Die Ironie: Trotz der Menschenrechtsverletzungen im eigenen Land und der Weigerung, die Menschenrechtslage in Syrien zu verbessern, wurde China im Oktober von der UN-Vollversammlung für drei Jahre zum Mitglied des Menschenrechtsrates gewählt. Im Geflecht der 15 UN-Sonderorganisationen besetzt die Volksrepublik Führungspositionen in vier Organisationen – mehr als jedes andere Land.
Das zeigt, wie sehr der Einfluss undemokratischer Regime in internationalen Organisationen gewachsen ist. Ein Faktor, der durch den Ausfall der USA als westlicher Führungsnation in den Trump-Jahren noch verstärkt wurde. Unabhängig vom konkreten Streitobjekt und den langfristigen Trends in internationalen Organisationen scheinen Moskau und Peking aber auch die Absicht gehabt zu haben, Berlin zum Abschied noch einmal gehörig zurechtzustutzen.

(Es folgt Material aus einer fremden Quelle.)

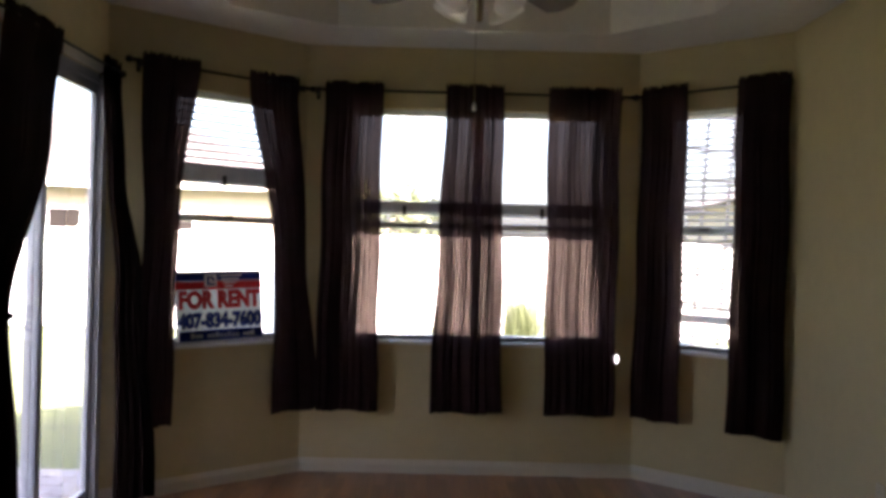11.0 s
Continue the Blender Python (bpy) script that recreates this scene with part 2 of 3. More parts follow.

Zwar glaubt kaum jemand, dass Deutschlands Bewerbung um einen ständigen Sitz im Sicherheitsrat realistische Chancen auf Erfolg hat. Offenbar wollten sich Russland und China aber die Gelegenheit nicht entgehen lassen, Berlin noch einmal zu demütigen. Und das hat möglicherweise mit der Wende in der deutschen Haltung gegenüber Moskau und Peking zu tun.
Seit dem Mordversuch an dem russischen Oppositionspolitiker Alexej Nawalny mit Nervengift und dessen Behandlung in Berlin ist die Haltung der deutschen Öffentlichkeit gegenüber dem Putin-Regime deutlich negativer geworden, und auch die Kritik der Bundesregierung wird schärfer.
Ähnliches gilt für das Verhältnis zu China. Berlin hat Peking früher nur mit Samthandschuhen angefasst wegen der wirtschaftlichen Interessen deutscher Unternehmen im Riesenreich. Auch das ändert sich gerade.
Die Niederschlagung der Freiheitsbewegung in Hongkong, die auch gegen das Abkommen mit Großbritannien über die Rückgabe der ehemaligen Kronkolonie verstößt, hat die öffentliche Haltung gegenüber Peking verändert. Und auch die Gefahr, die durch Chinas aggressives Ausgreifen und seine Strategie technologischer Dominanz entsteht, ist in diesem Jahr in Deutschland schärfer ins Bewusstsein gerückt.
Gut möglich, dass Chinas aggressives Auftreten gegenüber Heusgen im UN-Sicherheitsrat abschreckend wirken soll und als Vorgeschmack darauf, was Berlin zu erwarten hätte, falls es in Zukunft kritischere Positionen gegenüber Peking einnimmt.